GIVEN DATA:
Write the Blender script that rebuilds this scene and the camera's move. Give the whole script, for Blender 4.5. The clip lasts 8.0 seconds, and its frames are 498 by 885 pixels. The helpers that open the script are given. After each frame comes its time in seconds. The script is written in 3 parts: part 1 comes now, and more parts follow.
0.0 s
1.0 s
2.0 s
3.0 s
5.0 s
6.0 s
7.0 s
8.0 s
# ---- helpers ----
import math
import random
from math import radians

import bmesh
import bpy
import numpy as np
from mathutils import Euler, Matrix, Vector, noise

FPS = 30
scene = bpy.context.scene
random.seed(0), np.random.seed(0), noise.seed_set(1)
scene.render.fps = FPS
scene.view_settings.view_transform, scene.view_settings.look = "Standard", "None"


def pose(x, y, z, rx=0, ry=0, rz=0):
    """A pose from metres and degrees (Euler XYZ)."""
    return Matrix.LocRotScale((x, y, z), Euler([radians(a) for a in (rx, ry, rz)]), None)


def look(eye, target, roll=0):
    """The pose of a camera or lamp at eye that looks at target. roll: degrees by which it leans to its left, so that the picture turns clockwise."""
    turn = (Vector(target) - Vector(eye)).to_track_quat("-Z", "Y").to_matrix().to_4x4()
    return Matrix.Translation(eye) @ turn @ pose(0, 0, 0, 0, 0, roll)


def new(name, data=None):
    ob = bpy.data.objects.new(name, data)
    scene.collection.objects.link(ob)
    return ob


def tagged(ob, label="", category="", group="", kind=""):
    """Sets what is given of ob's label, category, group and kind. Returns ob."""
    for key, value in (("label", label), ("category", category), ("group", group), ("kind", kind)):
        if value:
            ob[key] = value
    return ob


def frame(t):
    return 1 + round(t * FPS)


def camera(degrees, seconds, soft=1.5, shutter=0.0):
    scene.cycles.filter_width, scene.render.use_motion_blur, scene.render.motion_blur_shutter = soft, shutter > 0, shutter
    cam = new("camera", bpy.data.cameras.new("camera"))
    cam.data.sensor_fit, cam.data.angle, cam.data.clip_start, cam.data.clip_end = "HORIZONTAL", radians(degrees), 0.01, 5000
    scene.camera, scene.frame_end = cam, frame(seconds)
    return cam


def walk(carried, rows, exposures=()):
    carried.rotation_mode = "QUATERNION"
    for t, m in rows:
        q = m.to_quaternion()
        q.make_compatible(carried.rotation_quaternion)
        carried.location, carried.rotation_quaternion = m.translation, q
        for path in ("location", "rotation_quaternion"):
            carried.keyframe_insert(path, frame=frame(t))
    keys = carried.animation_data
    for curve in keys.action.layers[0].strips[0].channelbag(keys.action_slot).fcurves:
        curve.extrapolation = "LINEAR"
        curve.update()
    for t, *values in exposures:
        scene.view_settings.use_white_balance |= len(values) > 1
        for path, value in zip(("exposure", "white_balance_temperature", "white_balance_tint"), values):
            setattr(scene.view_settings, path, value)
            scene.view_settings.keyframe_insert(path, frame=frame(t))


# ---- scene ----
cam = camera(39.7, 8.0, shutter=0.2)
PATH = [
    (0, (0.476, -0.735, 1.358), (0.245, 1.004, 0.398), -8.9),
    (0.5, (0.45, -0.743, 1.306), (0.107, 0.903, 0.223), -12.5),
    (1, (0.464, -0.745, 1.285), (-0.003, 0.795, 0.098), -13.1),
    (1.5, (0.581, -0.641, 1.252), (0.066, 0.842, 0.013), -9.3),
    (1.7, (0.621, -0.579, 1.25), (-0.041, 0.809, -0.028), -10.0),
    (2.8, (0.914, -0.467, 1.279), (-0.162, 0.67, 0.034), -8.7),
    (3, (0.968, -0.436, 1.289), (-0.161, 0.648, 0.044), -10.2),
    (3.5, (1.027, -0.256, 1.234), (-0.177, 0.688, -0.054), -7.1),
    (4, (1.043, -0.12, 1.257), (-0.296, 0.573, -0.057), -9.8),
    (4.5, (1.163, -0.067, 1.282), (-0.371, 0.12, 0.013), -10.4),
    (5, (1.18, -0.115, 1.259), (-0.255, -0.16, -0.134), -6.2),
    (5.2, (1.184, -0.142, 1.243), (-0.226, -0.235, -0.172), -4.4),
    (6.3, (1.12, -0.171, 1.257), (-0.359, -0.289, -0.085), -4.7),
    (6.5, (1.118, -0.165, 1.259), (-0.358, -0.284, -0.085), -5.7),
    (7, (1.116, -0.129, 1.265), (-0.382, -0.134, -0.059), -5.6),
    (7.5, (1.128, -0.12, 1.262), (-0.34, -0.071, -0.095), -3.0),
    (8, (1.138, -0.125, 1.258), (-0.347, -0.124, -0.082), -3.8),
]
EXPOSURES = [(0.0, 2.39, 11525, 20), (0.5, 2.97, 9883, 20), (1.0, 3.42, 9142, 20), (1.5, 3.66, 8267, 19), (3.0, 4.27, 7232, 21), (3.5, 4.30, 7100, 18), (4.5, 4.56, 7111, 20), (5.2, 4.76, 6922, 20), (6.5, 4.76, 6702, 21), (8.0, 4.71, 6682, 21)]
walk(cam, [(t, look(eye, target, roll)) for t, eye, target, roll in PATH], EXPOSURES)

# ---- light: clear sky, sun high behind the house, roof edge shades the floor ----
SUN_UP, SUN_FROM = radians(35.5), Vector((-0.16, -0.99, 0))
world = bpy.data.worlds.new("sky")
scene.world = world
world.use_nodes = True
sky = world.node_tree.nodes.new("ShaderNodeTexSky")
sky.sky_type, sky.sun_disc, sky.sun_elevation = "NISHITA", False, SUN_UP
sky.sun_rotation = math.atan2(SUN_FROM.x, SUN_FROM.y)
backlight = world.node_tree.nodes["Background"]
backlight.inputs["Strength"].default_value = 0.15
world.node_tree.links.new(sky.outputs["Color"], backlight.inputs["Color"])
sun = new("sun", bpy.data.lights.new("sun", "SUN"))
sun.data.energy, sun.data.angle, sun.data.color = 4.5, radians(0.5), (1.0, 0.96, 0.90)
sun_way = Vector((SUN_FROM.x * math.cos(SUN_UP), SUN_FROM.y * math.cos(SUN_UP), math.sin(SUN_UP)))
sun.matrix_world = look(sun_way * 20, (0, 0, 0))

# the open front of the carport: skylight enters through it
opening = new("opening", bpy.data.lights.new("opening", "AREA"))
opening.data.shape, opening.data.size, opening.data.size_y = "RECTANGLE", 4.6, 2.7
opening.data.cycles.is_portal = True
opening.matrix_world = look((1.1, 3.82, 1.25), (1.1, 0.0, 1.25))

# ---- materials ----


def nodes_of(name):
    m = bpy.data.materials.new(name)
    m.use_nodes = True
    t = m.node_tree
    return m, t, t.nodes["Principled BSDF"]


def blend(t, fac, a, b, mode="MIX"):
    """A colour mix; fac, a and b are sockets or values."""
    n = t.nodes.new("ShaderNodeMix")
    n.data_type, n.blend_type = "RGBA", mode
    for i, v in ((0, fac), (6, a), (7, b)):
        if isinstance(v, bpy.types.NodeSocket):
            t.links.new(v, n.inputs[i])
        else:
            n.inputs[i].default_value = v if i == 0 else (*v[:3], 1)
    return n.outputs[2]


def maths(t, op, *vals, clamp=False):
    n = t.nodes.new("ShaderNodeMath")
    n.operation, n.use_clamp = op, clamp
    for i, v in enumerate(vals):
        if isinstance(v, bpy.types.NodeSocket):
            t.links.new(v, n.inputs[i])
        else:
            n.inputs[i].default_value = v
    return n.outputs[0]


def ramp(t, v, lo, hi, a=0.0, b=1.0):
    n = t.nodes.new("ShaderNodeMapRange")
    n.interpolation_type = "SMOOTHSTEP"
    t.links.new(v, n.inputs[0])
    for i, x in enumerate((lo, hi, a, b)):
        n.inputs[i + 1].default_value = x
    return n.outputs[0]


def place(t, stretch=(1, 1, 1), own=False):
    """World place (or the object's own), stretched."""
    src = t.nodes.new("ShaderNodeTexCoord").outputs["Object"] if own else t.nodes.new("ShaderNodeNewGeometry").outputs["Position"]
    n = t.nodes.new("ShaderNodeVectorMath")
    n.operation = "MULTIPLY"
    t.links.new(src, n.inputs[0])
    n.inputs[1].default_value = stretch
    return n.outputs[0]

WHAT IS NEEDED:
Only the lines from the line with "carried.location, carried.rotation_quaternion = m.translation, q" to the line with "scene.view_settings.keyframe_insert(path, frame=frame(t))", inclusive, are to be printed, exactly as they appear.

WRITTEN SOLUTION:
        carried.location, carried.rotation_quaternion = m.translation, q
        for path in ("location", "rotation_quaternion"):
            carried.keyframe_insert(path, frame=frame(t))
    keys = carried.animation_data
    for curve in keys.action.layers[0].strips[0].channelbag(keys.action_slot).fcurves:
        curve.extrapolation = "LINEAR"
        curve.update()
    for t, *values in exposures:
        scene.view_settings.use_white_balance |= len(values) > 1
        for path, value in zip(("exposure", "white_balance_temperature", "white_balance_tint"), values):
            setattr(scene.view_settings, path, value)
            scene.view_settings.keyframe_insert(path, frame=frame(t))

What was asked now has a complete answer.